Prime Minister Mark Carney did not author the 2018 strategy, but he has inherited its framework. His government’s emphasis on resilience rather than retaliation reflects that continuity. Rather than counterthreatening tariffs of its own, Ottawa has underscored export targets, market access agreements and strategic partnerships already in place. It is a quieter response than public confrontation, yet potentially more durable.

None of this suggests a rupture in the North American relationship. The United States and Canada remain deeply intertwined, economically and institutionally. Geography alone ensures proximity. But the episode illustrates a subtle shift. When Washington presents tariff acceptance as a prerequisite for negotiation, Ottawa can now point to a seven-year-old document and say, in effect, that the negotiation landscape is broader than it once was.

Trade disputes often unfold in cycles of escalation and accommodation. What distinguishes this moment is the degree to which Canada’s response was prewritten. The strategy did not predict specific tariff ultimatums. It anticipated volatility. By investing in alternative channels years in advance, Ottawa sought not to sever its American ties, but to soften the impact of strain.
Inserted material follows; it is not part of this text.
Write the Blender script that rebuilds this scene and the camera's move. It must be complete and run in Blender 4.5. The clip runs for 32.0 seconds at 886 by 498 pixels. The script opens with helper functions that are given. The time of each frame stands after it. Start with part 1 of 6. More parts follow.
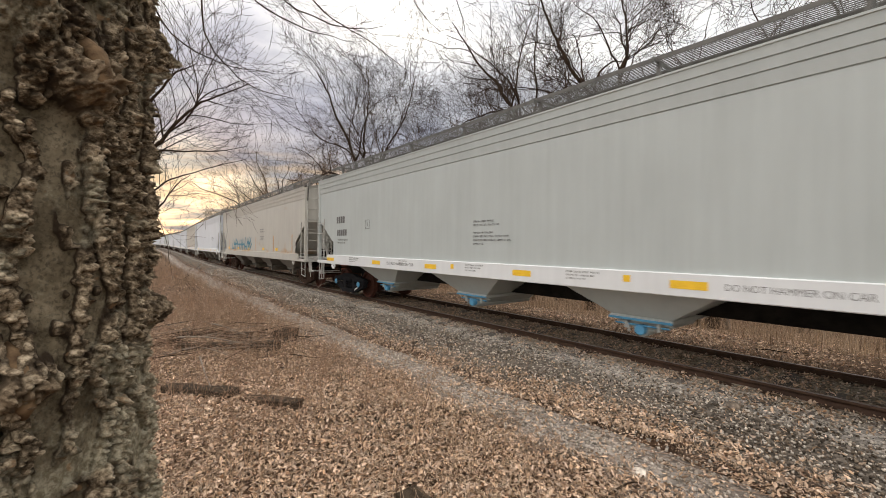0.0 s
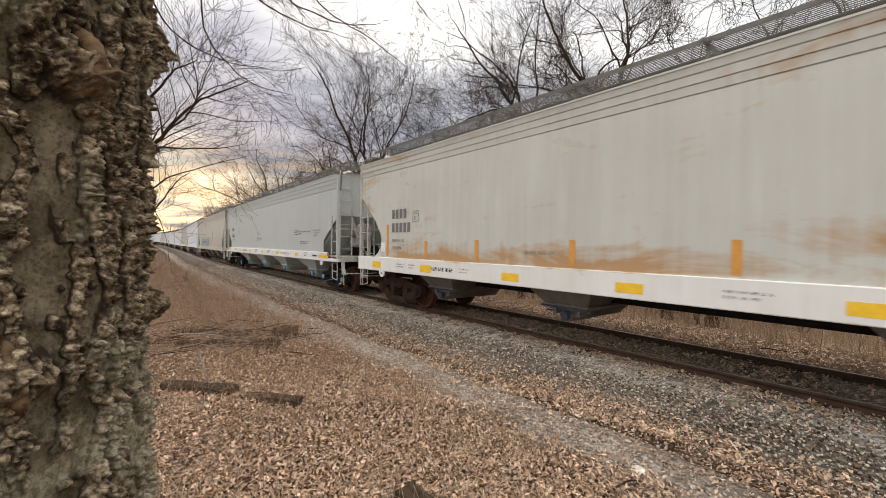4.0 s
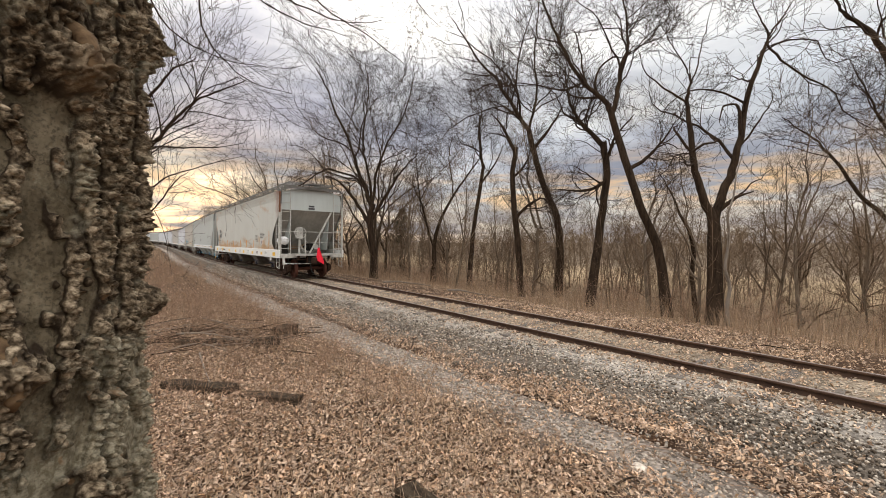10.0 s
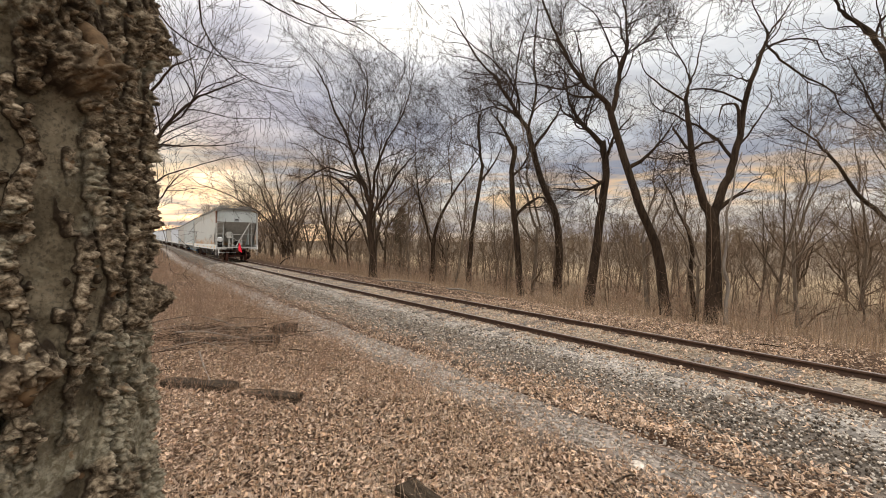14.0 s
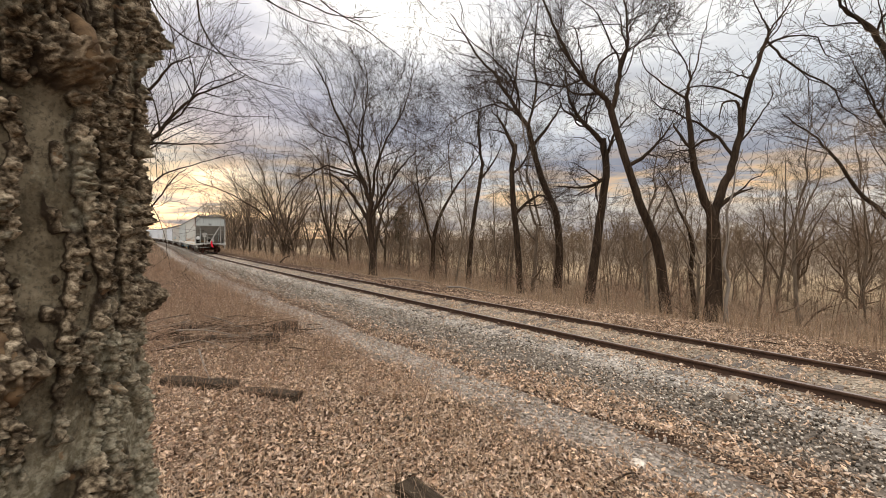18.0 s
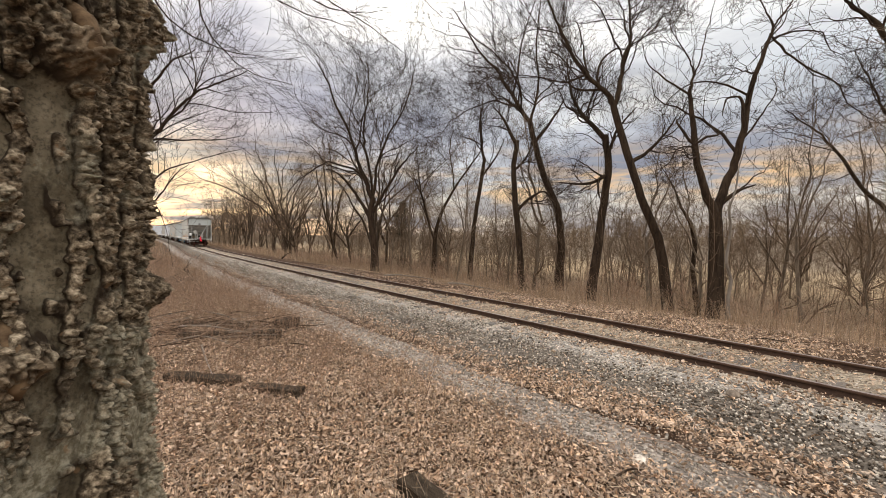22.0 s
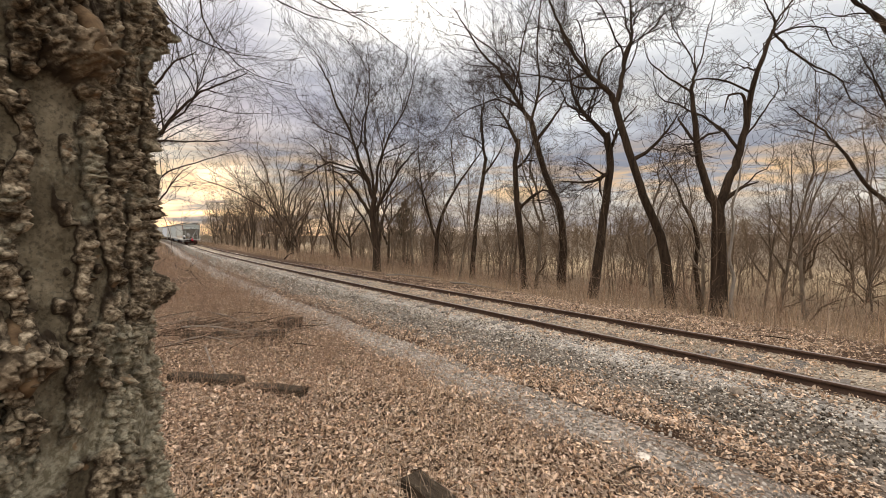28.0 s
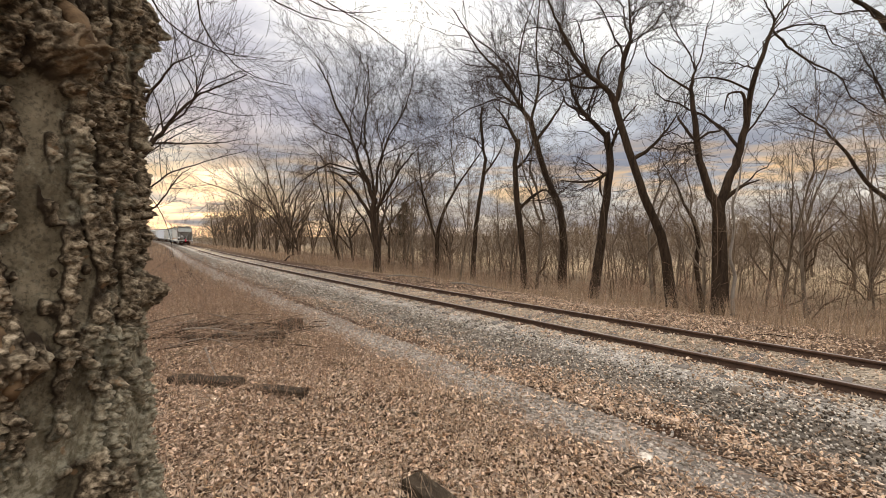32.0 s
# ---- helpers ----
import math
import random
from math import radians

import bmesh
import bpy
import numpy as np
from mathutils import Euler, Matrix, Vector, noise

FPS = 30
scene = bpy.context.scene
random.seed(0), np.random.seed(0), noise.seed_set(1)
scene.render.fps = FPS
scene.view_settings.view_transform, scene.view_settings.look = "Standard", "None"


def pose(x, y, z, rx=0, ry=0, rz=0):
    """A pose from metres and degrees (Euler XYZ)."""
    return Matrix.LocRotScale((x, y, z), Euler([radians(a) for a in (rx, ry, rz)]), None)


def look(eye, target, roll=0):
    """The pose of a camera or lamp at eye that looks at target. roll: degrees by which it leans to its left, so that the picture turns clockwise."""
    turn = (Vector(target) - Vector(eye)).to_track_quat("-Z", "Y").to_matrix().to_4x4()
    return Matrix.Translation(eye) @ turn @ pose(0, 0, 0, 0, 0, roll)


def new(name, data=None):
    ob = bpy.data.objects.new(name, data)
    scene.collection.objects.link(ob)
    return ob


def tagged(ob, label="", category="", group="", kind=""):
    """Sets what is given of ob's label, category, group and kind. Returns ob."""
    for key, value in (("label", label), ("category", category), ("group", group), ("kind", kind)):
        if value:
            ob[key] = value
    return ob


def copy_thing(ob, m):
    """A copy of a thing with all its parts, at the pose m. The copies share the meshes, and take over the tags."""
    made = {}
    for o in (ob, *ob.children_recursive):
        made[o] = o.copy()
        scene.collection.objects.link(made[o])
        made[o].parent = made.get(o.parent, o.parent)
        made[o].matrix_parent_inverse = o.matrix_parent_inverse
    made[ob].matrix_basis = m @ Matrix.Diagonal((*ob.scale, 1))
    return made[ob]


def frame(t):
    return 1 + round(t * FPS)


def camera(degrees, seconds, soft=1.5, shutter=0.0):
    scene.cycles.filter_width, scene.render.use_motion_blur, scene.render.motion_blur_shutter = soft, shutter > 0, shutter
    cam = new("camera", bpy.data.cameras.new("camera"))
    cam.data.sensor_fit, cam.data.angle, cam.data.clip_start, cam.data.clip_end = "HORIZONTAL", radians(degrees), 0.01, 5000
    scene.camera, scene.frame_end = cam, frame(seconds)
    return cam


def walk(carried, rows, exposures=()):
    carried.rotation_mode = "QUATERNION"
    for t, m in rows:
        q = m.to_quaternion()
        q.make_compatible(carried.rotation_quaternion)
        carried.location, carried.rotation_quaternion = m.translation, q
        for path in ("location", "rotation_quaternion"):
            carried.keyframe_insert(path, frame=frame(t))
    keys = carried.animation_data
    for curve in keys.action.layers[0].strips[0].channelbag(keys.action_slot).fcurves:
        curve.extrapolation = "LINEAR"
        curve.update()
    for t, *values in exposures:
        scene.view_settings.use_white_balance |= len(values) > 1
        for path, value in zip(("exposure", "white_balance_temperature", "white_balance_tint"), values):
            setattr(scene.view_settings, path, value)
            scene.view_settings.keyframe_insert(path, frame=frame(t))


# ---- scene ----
cam = camera(95.04, 32.0, 0.6, 0.3)
# seconds, place and turn of the hand-held camera
PATH = [
    (0, 0.0104, -0.0142, 1.738, 89.984, -0.454, 0.136), (0.5, 0.0045, -0.0151, 1.7364, 89.916, -0.522, 0.126),
    (1, 0.001, -0.015, 1.7353, 89.899, -0.456, -0.01), (1.5, 0.0102, -0.0076, 1.7343, 89.867, -0.485, 0.007),
    (2, 0.0158, -0.0002, 1.7339, 89.87, -0.516, 0.077), (2.5, 0.0129, -0.0005, 1.7325, 89.814, -0.603, 0.182),
    (3, 0.0064, -0.0069, 1.7325, 89.741, -0.65, 0.16), (3.5, 0.0107, -0.0072, 1.7329, 89.735, -0.669, 0.138),
    (5.5, 0.0102, -0.0068, 1.7318, 89.726, -0.341, 0.112), (6, 0.014, -0.0027, 1.7292, 89.626, -0.324, 0.143),
    (6.5, 0.0127, 0.0002, 1.7285, 89.618, -0.312, 0.237), (7, 0.0127, 0.0005, 1.7286, 89.662, -0.392, 0.296),
    (7.5, 0.0121, -0.0058, 1.7309, 89.772, -0.394, 0.305), (8, 0.014, -0.0124, 1.73, 89.867, -0.392, 0.309),
    (8.5, 0.0145, -0.0099, 1.7298, 89.781, -0.422, 0.284), (9, 0.0118, -0.006, 1.7274, 89.731, -0.388, 0.208),
    (9.5, 0.0111, -0.0022, 1.7285, 89.654, -0.379, 0.117), (10, 0.0129, -0.0018, 1.7271, 89.539, -0.414, 0.102),
    (10.5, 0.0121, -0.003, 1.7255, 89.505, -0.454, 0.1), (11, 0.0116, -0.003, 1.7259, 89.51, -0.468, 0.1),
    (11.5, 0.0079, -0.0085, 1.7267, 89.587, -0.477, 0.109), (12, 0.0053, -0.0076, 1.727, 89.602, -0.456, 0.102),
    (12.5, 0.0059, -0.0001, 1.7261, 89.548, -0.401, 0.086), (13, 0.008, 0.0026, 1.7253, 89.551, -0.391, 0.09),
    (13.5, 0.0056, -0.0021, 1.7255, 89.476, -0.462, 0.009), (14, 0.0035, -0.0111, 1.7259, 89.373, -0.49, -0.037),
    (14.5, 0.0039, -0.0021, 1.7243, 89.221, -0.516, -0.043), (16.5, 0.0072, 0.0025, 1.7241, 89.193, -0.36, 0.013),
    (17, 0.0052, 0.0042, 1.7226, 89.182, -0.382, -0.08), (17.5, 0.0073, 0.0032, 1.7225, 89.116, -0.44, -0.089),
    (18, 0.0079, 0.0024, 1.7229, 89.106, -0.408, -0.015), (18.5, 0.0072, 0.0041, 1.7238, 89.097, -0.401, 0.067),
    (19, 0.0045, 0.0038, 1.7219, 89.056, -0.416, 0.054), (19.5, 0.0024, 0.0009, 1.7202, 88.979, -0.475, 0.022),
    (20, -0, -0, 1.7199, 88.897, -0.51, 0.01), (20.5, -0.0008, 0.0056, 1.7187, 88.769, -0.521, 0.086),
    (21, -0.0033, 0.0077, 1.7184, 88.661, -0.509, 0.156), (21.5, -0.0025, 0.0072, 1.7182, 88.646, -0.493, 0.171),
    (22, 0.0019, 0.0078, 1.7183, 88.616, -0.478, 0.187), (22.5, -0.0003, 0.0074, 1.7181, 88.641, -0.472, 0.195),
    (23, -0.0014, 0.006, 1.7193, 88.661, -0.447, 0.233), (23.5, 0, 0.0063, 1.72, 88.641, -0.412, 0.29),
    (24, 0.0013, 0.0091, 1.7153, 88.643, -0.252, 0.489), (24.5, 0.0013, 0.0125, 1.7146, 88.586, -0.132, 0.652),
    (25, -0.0015, 0.0118, 1.7145, 88.521, -0.115, 0.702), (25.5, -0.0085, 0.0095, 1.715, 88.443, -0.119, 0.559),
    (27.5, -0.0034, 0.0035, 1.7137, 88.545, -0.104, 0.456), (28, 0.0004, 0.0032, 1.7151, 88.544, -0.084, 0.452),
    (28.5, 0.0057, 0.007, 1.7132, 88.597, 0.058, 0.454), (29, 0.0036, 0.0106, 1.713, 88.593, 0.127, 0.46),
    (29.5, 0.0042, 0.0117, 1.7122, 88.616, 0.199, 0.536), (30, 0.0048, 0.0116, 1.7108, 88.634, 0.255, 0.585),
    (30.5, 0.0009, 0.0135, 1.7109, 88.612, 0.184, 0.534), (31, 0.0015, 0.0091, 1.7097, 88.644, 0.153, 0.419),
    (31.5, 0.0053, 0.0093, 1.7126, 88.595, 0.159, 0.388), (32, 0.0095, 0.0154, 1.7109, 88.628, 0.276, 0.525),
]
walk(cam, [(t, pose(*p)) for t, *p in PATH], [(0, -0.05, 6650, 10), (32, -0.05, 6650, 10)])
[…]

Whether the diversification effort ultimately reduces the United States’ share of Canadian exports by two or three percentage points, as some analysts predict, remains to be seen. Structural change is slow. Yet in diplomacy as in economics, preparation shapes posture. When pressure arrives, the side with options negotiates differently. Canada’s answer to tariff demands may not be a counterthreat or a headline-grabbing speech. It may simply be the quiet continuation of a plan set in motion long before the latest ultimatum was delivered.